München – Bereits zum fünften Mal reist der FC Bayern vom 18. bis 24. Juli in der Saisonvorbereitung in die USA. Die Vereinigten Staaten sind längst mehr als nur ein PR-Projekt: Keine andere Liga boomt weltweit aktuell so sehr wie die Major League Soccer (MLS). Während immer mehr Bundesliga-Profis den Sprung über den Atlantik wagen, gehen viele Rohdiamanten den anderen Weg. Eine Serie über den Aufschwung der MLS. Heute: Der Goldrausch.
Franz Beckenbauer hat es getan. Lothar Matthäus und Bastian Schweinsteiger ebenso. Die Karriere im fortgeschrittenen Alter in der MLS ausklingeln zu lassen, war und ist bis heute beliebt. Mag der Sprung über den Atlantik noch vor einigen Jahren exotisch gewesen sein, liegt ein Wechsel in die MLS heute voll im Trend – allerdings längst nicht mehr erst im Rentenalter. Die Fans freuen sich über immer mehr Top-Stars, die voll im Saft stehen. Allein im Sommer wechselten Gareth Bale (32) von Real Madrid zu Los Angeles FC, Lorenzo Insignie (31) von Neapel nach Toronto und Douglas Costa (31/ früher Bayern) von Juventus Turin zu Los Angeles Galaxy. Das Durchschnittsalter der Neuzugänge ist stetig gesunken: 2017 noch bei 25,6 Jahren, liegt es 2022 schon bei 24,6 Jahren.

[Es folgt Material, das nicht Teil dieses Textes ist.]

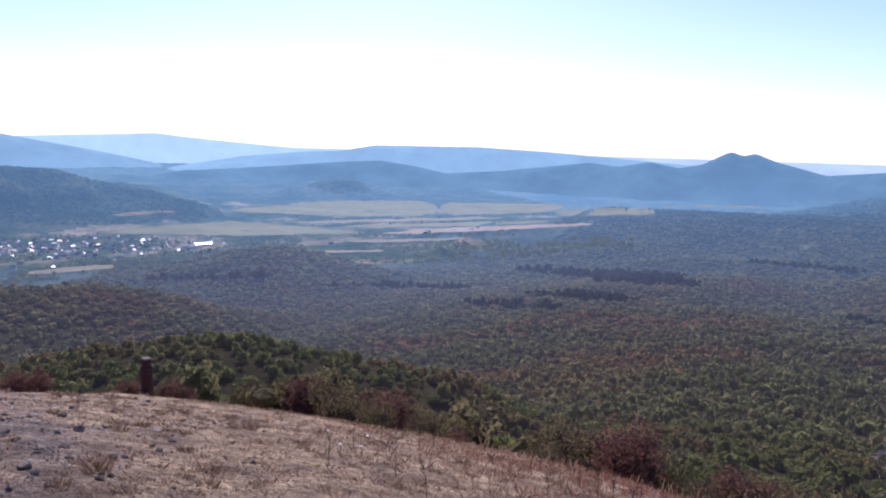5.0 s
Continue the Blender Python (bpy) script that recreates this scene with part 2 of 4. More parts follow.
MID_HILLS = hills(
    ("forest_step", 1950, 0, 420, 300, ((30, -6.2), (35, -5.5), (38, -4.9), (44, -4.45), (52, -4.3), (64, -4.2), (76, -4.2), (90, -4.8))),
    ("table_hill", 2780, 5, 330, 400, ((-34, -4.6), (-28.1, -4.1), (-24.5, -3.7), (-16.6, -3.45), (-13.7, -3.15), (-10.3, -2.5), (-8.1, -2.35), (-3.2, -2.62), (-0.6, -3.4), (3, -4.1), (6.6, -5.1))),
    ("cone", 3350, 0, 160, 160, ((12.7, -3.9), (15.1, -3.45), (16.7, -2.9), (18.4, -3.4), (20.9, -4.0))),
    ("long_hill", 2600, 0, 600, 500, ((52, -3.9), (58, -2.4), (62.8, -1.05), (65.4, -0.53), (69.4, -0.05), (72.5, -0.2), (76, -1), (79.6, -1.75), (84, -3))),
    ("hill_behind", 3150, 0, 400, 400, ((67, -1.5), (70.7, -0.57), (73.8, -0.12), (77.8, -0.51), (80.4, -1.1), (83, -1.3), (88, -2))),
    ("east_peak", 1850, 0, 480, 400, ((70, -4.6), (73.9, -3.3), (78.3, -2), (82.2, -1.25), (88.4, -0.63), (91.5, -0.05), (92.6, 0.31), (93.8, 0.31), (94.9, -0.1), (96.4, -0.16), (97.5, -0.63), (99, -1), (102.4, -1.86), (110, -3))),
    ("west_spur", 1620, 0, 210, 150, ((74.6, -7.79), (75.9, -6.71), (77.1, -5.31), (78.9, -4.31), (80.6, -3.57), (82.3, -3.23), (83.4, -4.27), (84.6, -6.16))),
    ("middle_spur", 1600, 0, 200, 130, ((83.8, -6.43), (84.9, -4.49), (86.5, -3.24), (88.5, -2.59), (91.0, -2.88), (94.1, -3.45), (96.8, -3.92), (98.3, -4.77), (99.3, -5.88))),
    ("east_spur", 1520, 0, 200, 120, ((97.0, -5.89), (97.7, -3.7), (98.4, -2.46), (99.8, -1.83), (102.4, -1.84))),
    ("front_spur", 1900, 0, 260, 160, ((57.6, -6.27), (61.1, -5.27), (63.7, -4.24), (67.2, -3.7), (70.8, -3.5), (73.5, -4.48), (76.3, -5.93))),
    ("hill_beyond", 2700, 0, 300, 300, ((95, -1.8), (97.2, -1.15), (98.6, -0.93), (101, -0.75), (102.3, -1.1), (106, -2.5))),
)
FAR_HILLS = hills(
    ("twin_peaks", 3750, 0, 330, 300, ((0.8, -3.4), (5.2, -2.6), (10.8, -2.2), (16.8, -1.65), (20.1, -1.45), (22.6, -1.79), (25.2, -2.31), (29.6, -1.98), (36.3, -1.1), (38.5, -1.32), (40.9, -0.87),
                                       (42.9, -1.26), (44.6, -0.93), (46.5, 0.1), (47.4, -0.2), (48.2, 0.02), (49.6, -0.54), (52.9, -1.39), (57.1, -0.93), (60.4, -0.57), (62.8, -0.87), (70, -2))),
    ("blue_ridge", 4300, 0, 300, 250, ((5, -2.2), (9.6, -1.4), (13.9, -0.94), (16.8, -0.8), (19.6, -0.27), (27.8, -0.16), (34, -0.4), (41.1, -0.86), (47.1, -1.24), (56, -2.2))),
    ("west_range", 4450, 0, 280, 250, ((-44, 0.3), (-32.5, 0.51), (-26.8, 0.55), (-25.6, 0.26), (-18.6, 0.41), (-13.7, 0.1), (-7.2, -0.08), (-3.7, -0.7), (-0.1, -1.32), (5, -2.4))),
    ("pale_range", 4700, 0, 200, 150, ((-14, -1), (-8.1, -0.53), (-3.7, -0.26), (0.7, -0.03), (3.4, 0.14), (5.2, -0.06), (9.6, -0.4), (13.4, -0.65), (20, -0.7), (34, -0.75))),
    ("horizon_plain", 4880, 0, 260, 60, ((-60, -0.7), (0, -0.7), (38, -0.55), (55, -0.5), (75, -0.65), (100, -0.7), (130, -0.7))),
)


def crest_height(az, d, crest):
    xs, es = [p[0] for p in crest], [p[1] for p in crest]
    xs, es = [xs[0] - 14, xs[0] - 6, *xs, xs[-1] + 6, xs[-1] + 14], [es[0] - 9, es[0] - 1.6, *es, es[-1] - 1.6, es[-1] - 9]
    el = sum(np.interp(az + o, xs, es, left=-40, right=-40) for o in (-0.2, -0.1, 0, 0.1, 0.2)) / 5
    return 1.65 + d * np.tan(np.radians(np.maximum(el, -30)))


# How the summit's brow swells and sags: degrees by bearing.
BROW_AZ = (-60, -30, -15, -8, -3, 0, 6, 10, 19, 25, 33, 42, 52, 62, 75, 110, 150)
BROW_LIFT = (0, 0.2, 0.4, 0.2, -0.35, -0.6, -0.25, 0, 0.35, 0.7, 0.85, 0.85, 0.6, 0.45, 0.3, 0.2, 0)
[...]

Auch acht Deutsche spielen aktuell in der MLS. Einer davon ist Julian Gressel (28). Der Franke aus Neustadt/Aisch kickt seit 2013 in den USA. 2018 wurde er mit Atlanta Champion. „Man merkt den Boom. Über die vergangenen fünf bis sechs Jahre ist schon eine gewisse Goldgräberstimmung zu spüren“, sagt Gressel. „Die MLS wächst. Jeder will ein Teil dieser Liga sein.“
Die Anziehungskraft der MLS habe mehrere Gründe. „Es ist schon noch der größte Reiz, dass man seinem Beruf in Amerika nachgehen kann. Du hast Spiele in Los Angeles, New York oder Miami. Das Leben ist schön, man kann es sich so ruhig oder aufregend machen, wie man möchte“, sagt Gressel. „Dazu werden die Trainingsgelände, die Stadien immer größer und professioneller, das Interesse der Fans steigt. Das macht es noch attraktiver, ein Teil dieses Wachstums und dieser aufstrebenden Liga zu sein.“
Von 1996 bis heute ist die Liga von zehn auf 28 Teams gewachsen. Neuester Standort ist St. Louis. Sportdirektor dort ist mit Lutz Pfannenstiel ebenfalls ein Deutscher. Trainingsgelände, Stadion, Kader: Der Ex-Keeper baut den Club aus dem Nichts auf, holte dafür zuletzt fünf Profis aus der Bundesliga – zuletzt Eduard Löwen (25) aus Bochum. „Ein möglicher Wechsel nach Nordamerika war bei uns allen in der Kabine sehr häufig Thema“, erklärt Löwen. „Die MLS wird immer attraktiver. Sie ist keine Liga mehr, in der alle einfach nur ihre Karriere ausklingen lassen wollen. Dazu hat mich das sportliche Konzept von Lutz Pfannenstiel überzeugt. Ich wollte ein Teil davon sein.“
Auch der finanzielle Anreiz wird stetig größer. 2012 lag die Obergrenze für den Kader noch bei rund 2,6 Millionen Euro – bis 2027 werden es 6,9 Millionen sein. Das Maximalgehalt für einen Spieler liegt bei rund 600 000 Euro – kann aber mit der „Beckham-Rule“ umgangen werden. Sie erlaubt es den Clubs, bis zu drei Spieler zu verpflichten, die mehr als das Maximum verdienen dürfen. „Dadurch, dass das Gehaltsniveau steigt, kommen auch bessere Spieler. Die sportliche Qualität wird definitiv besser“, sagt Gressel. Von der WM 2026 in den USA, Kanada und Mexiko erhofft man sich in den Vereinigten Staaten ebenfalls einen Booster.